From 1950-56, Cousy was always first or second in assists and in the top five in scoring, but a team other than the Celts - Syracuse, Philadelphia, Minneapolis - was always the champion.
Then along came Russell and Heinsohn. Cousy had somebody to get him the ball so he could work the fast break. The dynasty was born.
Cousy played on his first NBA championship team in 1956-57, seven seasons out of Holy Cross. The Celtics won the Eastern Division with a 44-28 record and knocked off Syracuse to reach the finals. The finals, against Bob Pettit and the St. Louis Hawks, were among the most memorable in NBA history.
It went the full seven games and got off to a bad start for the Celtics when the Hawks beat them in an overtime opener in Boston, 125-123. The Celtics retrieved that one by beating the Hawks in Game 4 at St. Louis.

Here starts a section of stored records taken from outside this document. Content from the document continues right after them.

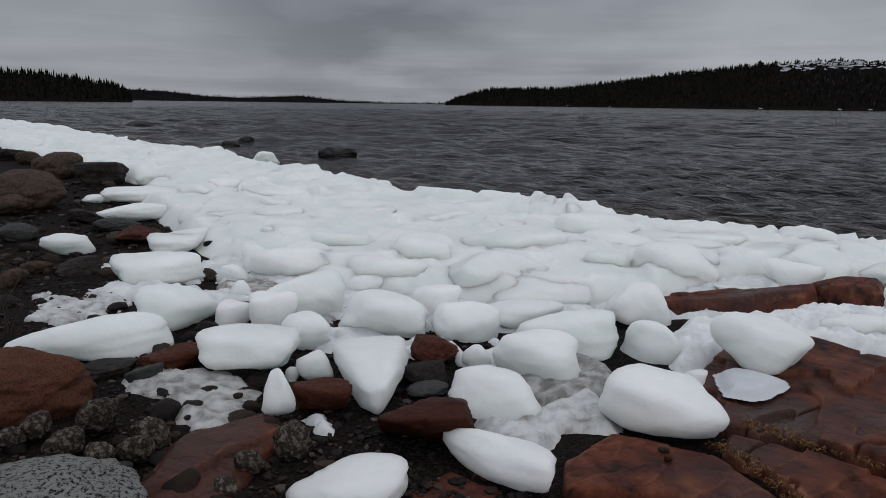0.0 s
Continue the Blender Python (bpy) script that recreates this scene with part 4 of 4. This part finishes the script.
def snow_crumbs():
    """Rough clusters of white snow crumbs caught between the blocks."""
    rng = np.random.RandomState(61)
    shapes = []
    for k in range(6):
        v, f = BALL1
        shapes.append(v * (1 + 0.35 * bumps(v, 1.4, 840 + k) + 0.2 * bumps(v, 3.1, 850 + k))[:, None])
    rr, aa = 3.6 * 10 ** rng.uniform(0, 0.5, 900), np.radians(rng.uniform(-25, 125, 900))
    spots = np.column_stack([rr * np.sin(aa), rr * np.cos(aa)])
    good = (-to_line(spots, INNER) > 0.2) & (to_line(spots, SHORE) > 0.3)
    verts, faces, made = [], [], 0
    for x, y in spots[good][:12]:
        long, turn = rng.uniform(0.15, 0.45), rng.uniform(0, 3.14)
        for _ in range(rng.randint(120, 200)):
            a, c = rng.normal(0, 0.24) * long, rng.normal(0, 0.12) * long
            qx, qy = x + a * math.cos(turn) - c * math.sin(turn), y + a * math.sin(turn) + c * math.cos(turn)
            size = rng.uniform(0.005, 0.014) * (1 + 0.03 * math.hypot(x, y))
            at = pose(qx, qy, sheet_at(qx, qy) - 0.05 * size, rng.uniform(-40, 40), rng.uniform(-40, 40), rng.uniform(0, 360))
            base = made * len(BALL1[0])
            verts.append((shapes[rng.randint(6)] * (size, size, 0.55 * size)) @ np.array(at.to_3x3()).T + np.array(at.translation))
            faces += [[base + q for q in t] for t in BALL1[1]]
            made += 1
    tagged(new("snow_crumbs", mesh_of("snow_crumbs", np.concatenate(verts), faces, "crumb_snow")), "rough white snow crumbs caught between ice blocks", "snow", kind="stuff")


snow_crumbs()


# ---- loose stones on the beach ----
def scatter_stones():
    rng = np.random.RandomState(21)
    v0, f0 = ball(1)
    verts, faces, total = [], [], 0
    rr, aa = 1.6 * 10 ** rng.uniform(0, 1.0, 60000), np.radians(rng.uniform(-45, 150, 60000))
    p = np.column_stack([rr * np.sin(aa), rr * np.cos(aa)])
    di = to_line(p, INNER)
    z = land(p)
    for (x, y), i, g in zip(p, di, z):
        r = math.hypot(x, y)
        if i < 0.0 or r < 1.2 or (x > 0.5 and y > 1.9 and x < 2.2) or rng.rand() > 0.9:
            continue
        if total > 24000:
            break
        s = rng.uniform(0.004, 0.010) * (1 + 1.8 * rng.rand() ** 6) * (1 + r * 0.16)
        q = v0 * (1 + 0.25 * rng.randn(len(v0), 1).clip(-1, 1)) * (s * rng.uniform(0.8, 1.4), s * rng.uniform(0.7, 1.1), s * rng.uniform(0.4, 0.8))
        a = rng.uniform(0, 6.28)
        q = np.column_stack([q[:, 0] * math.cos(a) - q[:, 1] * math.sin(a), q[:, 0] * math.sin(a) + q[:, 1] * math.cos(a), q[:, 2]])
        base = total * len(v0)
        verts.append(q + (x, y, g + s * 0.3))
        faces += [[base + k for k in t] for t in f0]
        total += 1
    tagged(new("pebbles", mesh_of("pebbles", np.concatenate(verts), faces, "pebble", flat=True)), "small dark and brown pebbles on wet gravel", "pebbles", kind="stuff")
    shapes = []
    for k in range(8):
        vb, fb = ball(3)
        n = vb * (1 + 0.18 * bumps(vb, 1.3, 900 + k) + 0.08 * bumps(vb, 3.2, 930 + k))[:, None]
        for mat_name in ("mottled", "dark_stone", "brown_stone"):
            shapes.append((mesh_of("stone", n, fb, mat_name), mat_name))
    made = 0
    for (x, y), i in zip(p[::-1], di[::-1]):
        r = math.hypot(x, y)
        if i < 0.15 or x > -0.7 or y < 2.2 or made >= 190 or x < -0.95 * y or rng.rand() > 0.4:
            continue
        me, mat_name = shapes[rng.randint(len(shapes))]
        s = rng.uniform(0.025, 0.06) * (1 + 0.10 * r)
        ob = new("stone", me)
        ob.matrix_world = pose(x, y, ground_at(x, y) + s * 0.25, rng.uniform(-20, 20), rng.uniform(-20, 20), rng.uniform(0, 360)) @ Matrix.Diagonal((s * rng.uniform(0.9, 1.5), s, s * rng.uniform(0.5, 0.8), 1))
        tagged(ob, STONE_WORDS[mat_name], "stone", "shore stones")
        made += 1


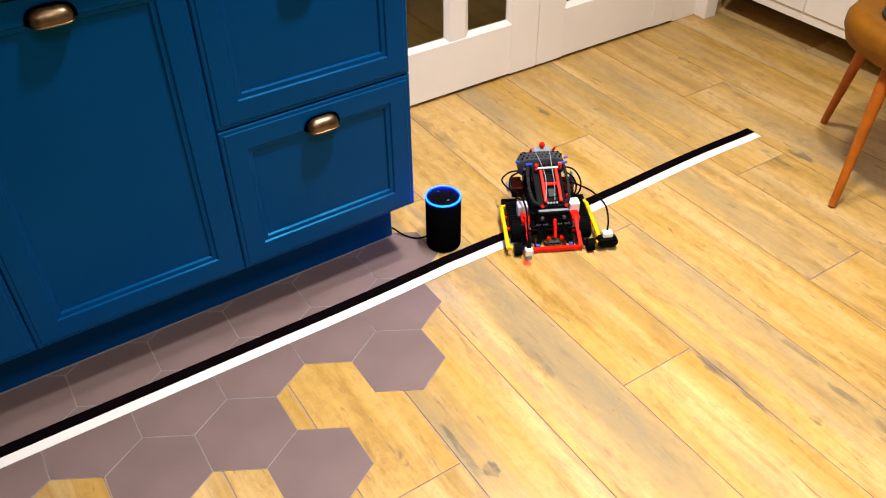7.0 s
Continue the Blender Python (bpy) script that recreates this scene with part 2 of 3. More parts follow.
def beam(bm, p, q, w, h, up=(0, 0, 1), bevel=0.001):
    """A square bar from p to q, w wide and h high."""
    p, q = Vector(p), Vector(q)
    y = (q - p).normalized()
    x = y.cross(Vector(up)).normalized()
    z = x.cross(y)
    mtx = Matrix((x, y, z)).transposed().to_4x4()
    mtx.translation = (p + q) / 2
    return box(bm, -w / 2, w / 2, -(q - p).length / 2, (q - p).length / 2, -h / 2, h / 2, bevel, mtx)


def smooth_path(pts, n=8):
    pts = [Vector(p) for p in pts]
    out = []
    for i in range(len(pts) - 1):
        a, b, c, d = pts[max(i - 1, 0)], pts[i], pts[i + 1], pts[min(i + 2, len(pts) - 1)]
        for k in range(n):
            t = k / n
            out.append(0.5 * ((2 * b) + (c - a) * t + (2 * a - 5 * b + 4 * c - d) * t * t + (3 * b - a - 3 * c + d) * t ** 3))
    return out + [pts[-1]]


def tube(bm, pts, r, n=8, steps=8):
    """A round tube along a smooth path."""
    path = smooth_path(pts, steps)
    rings, x = [], None
    for i, p in enumerate(path):
        d = (path[min(i + 1, len(path) - 1)] - path[max(i - 1, 0)]).normalized()
        x = (Vector((0, 0, 1)) if abs(d.z) < 0.95 else Vector((1, 0, 0))).cross(d).normalized() if x is None else (x - d * x.dot(d)).normalized()
        y = d.cross(x)
        rings.append([bm.verts.new(p + (x * math.cos(a) + y * math.sin(a)) * r) for a in [2 * math.pi * k / n for k in range(n)]])
    for a, b in zip(rings, rings[1:]):
        for k in range(n):
            bm.faces.new((a[k], a[(k + 1) % n], b[(k + 1) % n], b[k]))
    bm.faces.new(rings[0][::-1])
    bm.faces.new(rings[-1])
    return bm


def lathe(bm, profile, n=40, center=(0, 0, 0)):
    """Turn (radius, z) pairs about the z axis."""
    rings = []
    for r, z in profile:
        if r < 1e-6:
            rings.append([bm.verts.new((center[0], center[1], center[2] + z))])
        else:
            rings.append([bm.verts.new((center[0] + r * math.cos(2 * math.pi * k / n), center[1] + r * math.sin(2 * math.pi * k / n), center[2] + z)) for k in range(n)])
    for a, b in zip(rings, rings[1:]):
        for k in range(n):
            k2 = (k + 1) % n
            if len(a) == 1:
                bm.faces.new((a[0], b[k2], b[k]))
            elif len(b) == 1:
                bm.faces.new((a[k], a[k2], b[0]))
            else:
                bm.faces.new((a[k], a[k2], b[k2], b[k]))
    return bm


def part(name, bm, material, parent=None, label="", smooth=35):
    me = bpy.data.meshes.new(name)
    bmesh.ops.recalc_face_normals(bm, faces=bm.faces)
    bm.to_mesh(me)
    bm.free()
    me.materials.append(material)
    if smooth:
        me.shade_smooth()
        me.set_sharp_from_angle(angle=radians(smooth))
    ob = new(name, me)
    ob.parent = parent
    return tagged(ob, label)


def B():
    return bmesh.new()


# ---- floor ----
floor = part("floor", box(B(), -3.3, 2.45, -3.3, 3.0, -0.06, -0.0022), M_PLANKGROUT)
tagged(floor, "wood-look porcelain planks with mauve hexagon tiles inlaid", "floor", kind="structure")

# ---- room shell ----
WALL_Y = 0.66


def wall(name, x0, x1, y0, y1, z0=0.0, z1=CEIL, label="plain off-white painted wall"):
    return tagged(part(name, box(B(), x0, x1, y0, y1, z0, z1), M_WALL), label, "wall", kind="structure")


wall("wall_north", -3.3, 0.20, WALL_Y, WALL_Y + 0.12)
wall("wall_north_east", 1.53, 2.45, WALL_Y, WALL_Y + 0.12)
wall("wall_lintel", 0.20, 1.53, WALL_Y, WALL_Y + 0.12, 2.08, CEIL)
wall("wall_east", 2.33, 2.45, -3.3, WALL_Y)
wall("wall_west", -3.42, -3.3, -3.42, WALL_Y + 0.12)
wall("wall_south", -3.3, 2.45, -3.42, -3.3)
wall("wall_hall_back", -0.4, 2.45, 2.9, 3.0, label="dim wall of the hall behind the doors")
wall("wall_hall_west", -0.5, -0.4, WALL_Y + 0.12, 3.0, label="dim wall of the hall behind the doors")
wall("wall_hall_east", 2.45, 2.55, WALL_Y, 3.0, label="dim wall of the hall behind the doors")
ceiling = part("ceiling", box(B(), -3.42, 2.55, -3.42, 3.0, CEIL, CEIL + 0.1), M_WALL)
tagged(ceiling, "plain white painted ceiling", "ceiling", kind="structure")


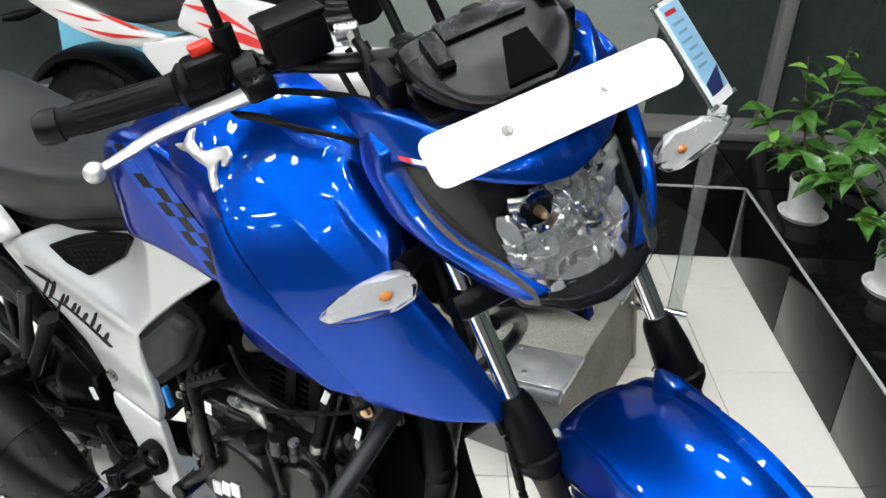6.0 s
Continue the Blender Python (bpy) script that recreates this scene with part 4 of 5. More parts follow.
def peg(a, b, w, material, rubber, parent_label, name="footrest"):
    a, b = Vector(a), Vector(b)
    d = (b - a).normalized()
    s = d.cross(Vector((0, 0, 1))).normalized()
    n = s.cross(d)
    m = Matrix((s, d, n)).transposed().to_4x4()
    m.translation = (a + b) / 2
    L = (b - a).length
    body = box((0, 0, -0.006), (w * 0.8, L, 0.014), 0.004)
    body.transform(m)
    p = part(name, body, material, bike, parent_label)
    if rubber:
        top = box((0, 0.004, 0.006), (w, L - 0.008, 0.012), 0.003)
        top.transform(m)
        r = part("rubber_pad", top, BLACK, p)
        for i in range(7):
            for j in (-1, 0, 1):
                q = box((j * w * 0.31, -L / 2 + 0.014 + i * (L - 0.02) / 7, 0.0135), (w * 0.24, L / 11, 0.004), 0.001, seg=1)
                q.transform(m)
                part("rubber_rib", q, BLACK, r)
    else:
        for i in range(5):
            q = box((0, -L / 2 + 0.02 + i * L / 7, 0.0015), (w * 0.7, 0.006, 0.004), 0.001, seg=1)
            q.transform(m)
            part("ridge", q, material, p)
    return p


pg = peg((-0.066, -0.192, 0.390), (-0.082, -0.285, 0.374), 0.036, ALU, True, "silver footrest with black ribbed rubber")
part("feeler", cyl((-0.085, -0.284, 0.366), (-0.086, -0.287, 0.340), 0.0055, 0.004, seg=12), STEEL, pg)
part("hinge", join(cyl((-0.062, -0.176, 0.402), (-0.062, -0.176, 0.370), 0.012, seg=16, bevel=0.002), box((-0.062, -0.160, 0.386), (0.030, 0.036, 0.026), 0.005)), SATIN, pg)
part("hinge_block", join(box((-0.118, -0.158, 0.338), (0.030, 0.026, 0.030), 0.006, (0, 25, 0)), cyl((-0.112, -0.150, 0.328), (-0.112, -0.178, 0.328), 0.013, seg=18, bevel=0.003)), ALU, pg, "bare metal pivot block")
part("peg_arm", tube([(-0.010, -0.140, 0.418), (-0.036, -0.150, 0.400), (-0.064, -0.156, 0.380)], [0.018, 0.016, 0.015], 14, 4, flat=0.7), SATIN, pg, "black forged arm")
ped = part("brake_pedal", tube([(-0.110, -0.170, 0.330), (-0.090, -0.180, 0.298), (-0.070, -0.186, 0.288), (-0.046, -0.186, 0.304), (-0.022, -0.186, 0.328), (0.020, -0.192, 0.328), (0.068, -0.202, 0.324)], [0.009, 0.0105, 0.0105, 0.0095, 0.0095, 0.009, 0.009], 14, 5, flat=0.6), ALU, bike, "silver brake pedal with a ribbed rubber toe")
toe = part("toe_rubber", cyl((0.067, -0.200, 0.326), (0.062, -0.252, 0.318), 0.0118, seg=20, bevel=0.003), RUBBER, ped)
part("toe_end", cyl((0.062, -0.251, 0.318), (0.0617, -0.255, 0.3176), 0.0112, seg=20, bevel=0.001), STEEL, ped)
for k in range(4):
    for a in range(8):
        t = 2 * math.pi * a / 8
        c = Vector((0.0665, -0.206, 0.325)).lerp(Vector((0.0625, -0.246, 0.319)), k / 3) + Vector((math.cos(t), 0, math.sin(t))) * 0.0118
        part("toe_rib", box(c, (0.0022, 0.008, 0.0030), 0.0006, (0, -math.degrees(t), 0), 1), RUBBER, toe)

# pillion footrest on its forked hanger
ph = part("pillion_hanger", join(tube([(-0.293, -0.098, 0.633), (-0.300, -0.108, 0.575), (-0.316, -0.116, 0.478)], [0.020, 0.016, 0.019], 12, 4, flat=0.6), tube([(-0.236, -0.104, 0.597), (-0.270, -0.111, 0.540), (-0.312, -0.116, 0.476)], [0.020, 0.017, 0.019], 12, 4, flat=0.6),
                                 shell([(-0.452, 0.560), (-0.382, 0.540), (-0.320, 0.508), (-0.312, 0.470), (-0.345, 0.468), (-0.448, 0.508), (-0.466, 0.530)], lambda x, z: -0.112, 0.012, 0.004)), GREY_METAL, bike, "dark grey forked pillion footrest hanger")
for x in (-0.432, -0.412):
    part("slot", box((x, -0.1125, 0.530 - 0.3 * (x + 0.43)), (0.010, 0.002, 0.018), 0.0008, (0, 35, 0)), VOID, ph)
part("peg_clevis", join(box((-0.310, -0.138, 0.500), (0.038, 0.036, 0.034), 0.005, (0, 20, 0)), box((-0.302, -0.172, 0.506), (0.026, 0.058, 0.022), 0.005, (0, 0, -14))), SATIN, ph)
part("clevis_pin", cyl((-0.308, -0.150, 0.512), (-0.308, -0.157, 0.513), 0.006, seg=14), STEEL, ph)
for p in ((-0.293, -0.106, 0.627), (-0.239, -0.111, 0.591)):
    part("bolt", bolt(p, (0, -1, 0), 0.0075, 0.004), STEEL, ph)
peg((-0.304, -0.196, 0.512), (-0.326, -0.285, 0.527), 0.031, ALU, False, "bare aluminium pillion footrest", "pillion_footrest")
part("rubber_mount", join(cyl((-0.345, -0.13, 0.520), (-0.345, -0.165, 0.520), 0.016, seg=18, bevel=0.003), cyl((-0.345, -0.165, 0.520), (-0.345, -0.172, 0.520), 0.009, seg=6)), SATIN, ph)

# centre stand
st = part("centre_stand", join(tube([(0.065, -0.075, 0.262), (0.085, -0.115, 0.130), (0.103, -0.150, 0.010)], [0.013, 0.0125, 0.0125], 12, 4), tube([(0.065, 0.099, 0.262), (0.085, 0.139, 0.130), (0.103, 0.174, 0.010)], [0.013, 0.0125, 0.0125], 12, 4), cyl((0.065, -0.08, 0.262), (0.065, 0.104, 0.262), 0.013, seg=14), cyl((0.078, -0.10, 0.18), (0.078, 0.124, 0.18), 0.008, seg=12)), SATIN, bike, "black centre stand, lowered")
for y in (-0.152, 0.176):
    part("foot_plate", box((0.106, y, 0.005), (0.042, 0.034, 0.010), 0.003), SATIN, st)

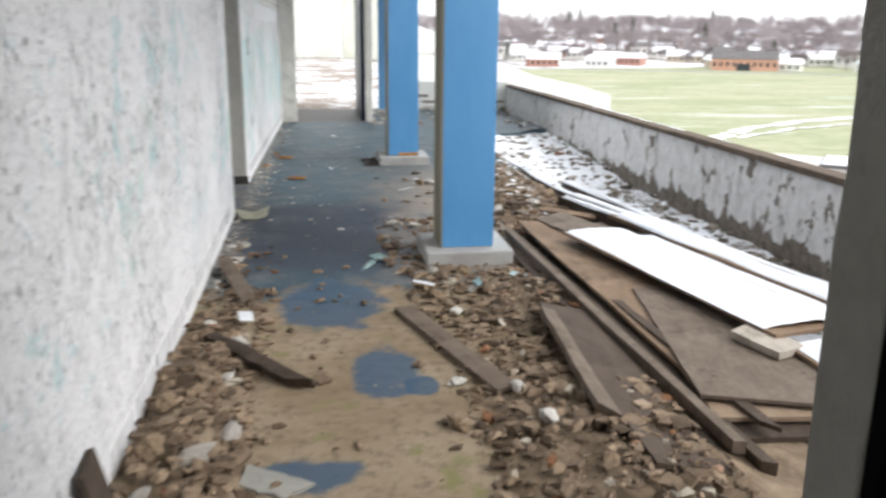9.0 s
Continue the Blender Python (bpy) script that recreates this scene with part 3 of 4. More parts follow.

Six days later, in the showdown at the Garden, the Celtics became NBA champions for the first time, beating the Hawks, 125-123, in double overtime. Cousy was not the star of the game. In fact, he scored only six points. Heinsohn made 17 baskets in 33 attempts, and Russell swatted away some shots that would have won the game for the Hawks.
Still, after seven years as an also-ran, nobody felt better about sipping the victory champagne, and nobody deserved it more, than Cousy.
Titles came almost as regularly as sunrises after that. Of his last six seasons, it was only in 1957-58, when Russell was sidelined with a bad ankle in the finals, that the Celtics were denied the NBA championship.
In 1959, Cousy signed the biggest contract in the NBA, more even than the giant Chamberlain, whom he once characterized as "the biggest complainer to hit the NBA. I'm 6 feet 1, and it's difficult to feel sorry for a man 7 feet tall."
In 1960, Lapchick, then head coach of the Knicks, called Cousy the best player in the history of basketball.
Cousy always disagreed with those who felt that sometimes his passes were too sudden and too tricky for his teammates.
"It seems to me," he told writer Ed Linn, "that other players have the responsibility of being ready to receive a pass any time they break into the open. After a man has played with me for a few weeks, there is no excuse for his being fooled."